Au fil du poème, on remarque en effet qu’une note inquiétante assombrit le tableau idyllique : l’angoisse du poète (« mon angoisse » v. 16) annonce le dernier vers, « avant que le destin jaloux ne te réduise en cendres pour nourrir les racines de la vie ».

Cette évocation de la mort s’accompagne du thème de la fatalité (« destin jaloux » v. 19) et du temps qui tout emporte (« beauté qui passe » v. 18).

Le poète est donc celui qui lutte contre la mort pour fixer la beauté des choses.

Son rôle clair : après avoir grandi et découvert (vv. 3 et 5), il chante désormais (v. 18). Autrefois passif (« me foudroie » v. 6), le poète est à présent actif (« je chante » v. 18).
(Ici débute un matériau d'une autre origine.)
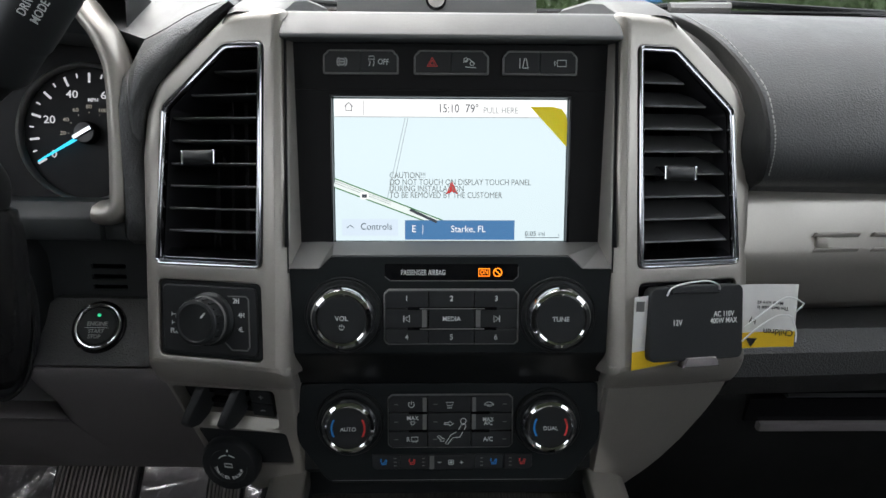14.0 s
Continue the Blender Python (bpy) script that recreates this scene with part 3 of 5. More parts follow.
# ---- screen details ----
S_ = STACK @ SCR
for s in (-1, 1):
    # chamfered cheeks beside the picture and the wings of the ledge below
    cheek = [(0.1192, -0.0535, 0.0270), (0.1192, 0.020, 0.0150), (0.1190, 0.0540, 0.0020), (0.1180, 0.0545, 0.0006), (0.1172, 0.0535, 0.0006), (0.1150, -0.0535, 0.0010)]
    part("cheek", rings([[(s * x, y, h) for x, y, h in cheek], [(s * x, y, -0.004) for x, y, h in cheek]]), SURROUND, screen, "", S_, smooth=False)
    part("side_liner", rings([[(s * x, y, z) for y, z in ((-0.0236 + 0.003, 0.566), (-0.0075, 0.740), (0.02, 0.740), (0.02, 0.566))] for x in (0.1180, 0.1187)]), SURROUND, screen, "", smooth=False)
    wing = [(0.1190, 0.0035, 0.5862), (0.0880, 0.0010, 0.5856), (0.0867, -0.0150, 0.5782), (0.0964, -0.0200, 0.5694), (0.1190, -0.0200, 0.5694)]
    part("wing", rings([[(s * x, y, z) for x, y, z in wing], [(s * x, 0.012, z - 0.001) for x, y, z in wing]]), GREY, screen, "satin grey wing", smooth=False)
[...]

Or les vertus du chant poétique interviennent comme remède permettant l’accès à l’immortalité : « forme que je fixe dans l’Éternel » (v. 18).
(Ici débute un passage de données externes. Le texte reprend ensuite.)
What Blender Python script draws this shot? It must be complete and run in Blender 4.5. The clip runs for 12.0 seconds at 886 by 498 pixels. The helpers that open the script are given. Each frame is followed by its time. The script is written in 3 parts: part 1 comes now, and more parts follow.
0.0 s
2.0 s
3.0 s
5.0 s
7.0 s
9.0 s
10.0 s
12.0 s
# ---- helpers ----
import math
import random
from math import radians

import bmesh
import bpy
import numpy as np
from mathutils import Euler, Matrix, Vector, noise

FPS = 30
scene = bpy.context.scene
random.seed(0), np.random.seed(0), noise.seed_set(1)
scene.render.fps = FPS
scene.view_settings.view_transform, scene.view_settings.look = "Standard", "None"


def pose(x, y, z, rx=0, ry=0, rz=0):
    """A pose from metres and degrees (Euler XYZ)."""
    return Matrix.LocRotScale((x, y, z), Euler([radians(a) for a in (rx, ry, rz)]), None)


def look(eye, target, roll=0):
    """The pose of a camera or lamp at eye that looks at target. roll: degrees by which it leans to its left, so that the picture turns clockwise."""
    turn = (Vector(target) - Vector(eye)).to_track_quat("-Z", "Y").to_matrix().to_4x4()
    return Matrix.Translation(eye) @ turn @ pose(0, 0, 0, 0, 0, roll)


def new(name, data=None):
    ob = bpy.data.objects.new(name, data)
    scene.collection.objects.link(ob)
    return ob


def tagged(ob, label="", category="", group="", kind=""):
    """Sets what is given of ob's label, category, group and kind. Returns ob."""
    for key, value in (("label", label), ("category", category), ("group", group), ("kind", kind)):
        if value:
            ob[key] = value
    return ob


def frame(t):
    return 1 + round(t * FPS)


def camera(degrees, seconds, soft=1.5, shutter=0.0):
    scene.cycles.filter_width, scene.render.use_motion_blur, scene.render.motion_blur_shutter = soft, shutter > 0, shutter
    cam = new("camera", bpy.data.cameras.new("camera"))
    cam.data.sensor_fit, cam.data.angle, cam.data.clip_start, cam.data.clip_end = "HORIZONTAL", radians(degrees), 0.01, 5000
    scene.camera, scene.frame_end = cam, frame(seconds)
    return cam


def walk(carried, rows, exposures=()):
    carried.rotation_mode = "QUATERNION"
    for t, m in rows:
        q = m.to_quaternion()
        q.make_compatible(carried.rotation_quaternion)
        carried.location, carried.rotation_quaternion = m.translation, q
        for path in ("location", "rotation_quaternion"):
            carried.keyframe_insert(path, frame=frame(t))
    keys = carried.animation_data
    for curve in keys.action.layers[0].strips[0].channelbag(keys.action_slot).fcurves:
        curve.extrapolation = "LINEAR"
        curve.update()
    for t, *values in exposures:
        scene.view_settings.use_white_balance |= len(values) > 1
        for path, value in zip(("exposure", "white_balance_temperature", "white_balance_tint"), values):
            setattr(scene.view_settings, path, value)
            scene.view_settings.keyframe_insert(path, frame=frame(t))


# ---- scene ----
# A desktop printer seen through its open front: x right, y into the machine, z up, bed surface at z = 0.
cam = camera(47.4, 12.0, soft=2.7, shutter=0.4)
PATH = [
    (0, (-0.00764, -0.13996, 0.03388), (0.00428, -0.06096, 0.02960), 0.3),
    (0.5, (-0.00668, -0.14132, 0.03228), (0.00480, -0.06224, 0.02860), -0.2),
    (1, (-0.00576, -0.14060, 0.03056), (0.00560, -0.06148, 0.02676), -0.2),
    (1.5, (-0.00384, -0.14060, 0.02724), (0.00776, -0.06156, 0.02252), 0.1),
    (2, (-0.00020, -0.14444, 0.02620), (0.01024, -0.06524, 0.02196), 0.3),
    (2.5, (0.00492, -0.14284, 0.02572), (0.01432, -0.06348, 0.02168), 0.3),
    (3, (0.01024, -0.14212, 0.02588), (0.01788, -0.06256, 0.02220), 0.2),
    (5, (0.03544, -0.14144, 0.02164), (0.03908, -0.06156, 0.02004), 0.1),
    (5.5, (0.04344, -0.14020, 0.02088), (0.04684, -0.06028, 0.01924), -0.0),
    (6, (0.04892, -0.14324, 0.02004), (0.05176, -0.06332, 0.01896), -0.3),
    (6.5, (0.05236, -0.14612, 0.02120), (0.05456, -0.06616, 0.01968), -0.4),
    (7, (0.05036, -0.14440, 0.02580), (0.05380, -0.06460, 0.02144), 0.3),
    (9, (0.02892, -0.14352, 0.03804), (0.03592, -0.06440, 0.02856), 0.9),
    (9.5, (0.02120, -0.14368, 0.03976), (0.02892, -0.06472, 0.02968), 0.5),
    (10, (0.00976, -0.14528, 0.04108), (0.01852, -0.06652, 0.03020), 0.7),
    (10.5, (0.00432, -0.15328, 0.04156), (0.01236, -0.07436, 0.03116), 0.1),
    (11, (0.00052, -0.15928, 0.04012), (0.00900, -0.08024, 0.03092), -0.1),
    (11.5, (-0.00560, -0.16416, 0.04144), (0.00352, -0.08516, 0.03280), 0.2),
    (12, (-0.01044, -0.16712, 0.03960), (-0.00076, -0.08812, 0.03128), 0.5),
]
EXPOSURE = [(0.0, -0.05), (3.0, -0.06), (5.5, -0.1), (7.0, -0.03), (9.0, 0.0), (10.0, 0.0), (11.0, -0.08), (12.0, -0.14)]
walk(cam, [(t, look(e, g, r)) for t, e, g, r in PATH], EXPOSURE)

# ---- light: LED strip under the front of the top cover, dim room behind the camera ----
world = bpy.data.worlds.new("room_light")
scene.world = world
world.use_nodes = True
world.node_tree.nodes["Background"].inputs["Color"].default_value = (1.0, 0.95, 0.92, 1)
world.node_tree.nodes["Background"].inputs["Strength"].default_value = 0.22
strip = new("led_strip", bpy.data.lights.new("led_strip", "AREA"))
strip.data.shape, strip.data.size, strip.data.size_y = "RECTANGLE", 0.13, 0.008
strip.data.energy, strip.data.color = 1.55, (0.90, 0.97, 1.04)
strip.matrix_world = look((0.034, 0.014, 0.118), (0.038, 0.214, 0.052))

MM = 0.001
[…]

La reprise des termes « vie » et « beauté » dans le dernier vers fait écho au début du poème  ( « ta couleur qui est vie », « ta forme qui est beauté » ) et esquisse ainsi une composition circulaire.

Cette composition circulaire évoque le rythme cyclique de la nature et de la femme. En effet, les cendres de la femme nourrissent les racines de la vie : la femme ne meurt donc jamais vraiment puisqu’elle se régénère sans cesse.

Cette fonction salvatrice de la poésie évoque celle de la poésie antiquel’aède fixait dans la mémoire les exploits des héros et des athlètes.

Femme noire, conclusion

Dans »Femme noire », la célébration des beautés féminines est à la fois l’occasion de mettre en valeur les beautés de la terre d’origine, conformément aux principes de la négritude, mais aussi de renouer avec la poésie lyrique traditionnelle.

En outre, les influences antiques et africaines se rejoignent ici dans les vertus magiques accordées au chant du poète (aède grec et griot africain).

Ce mariage d’influences entre culture antique et culture africaine se retrouve dans un autre recueil de Senghor, intitulé Ethiopiques.

La célébration des charmes de la femme idéalisée, source d’inspiration poétique et exotique peut nous évoquer les amours de Baudelaire pour Jeanne Duval, qui lui inspirèrent notamment « Parfum exotique » ou encore « La Chevelure » dans Les Fleurs du mal (1856).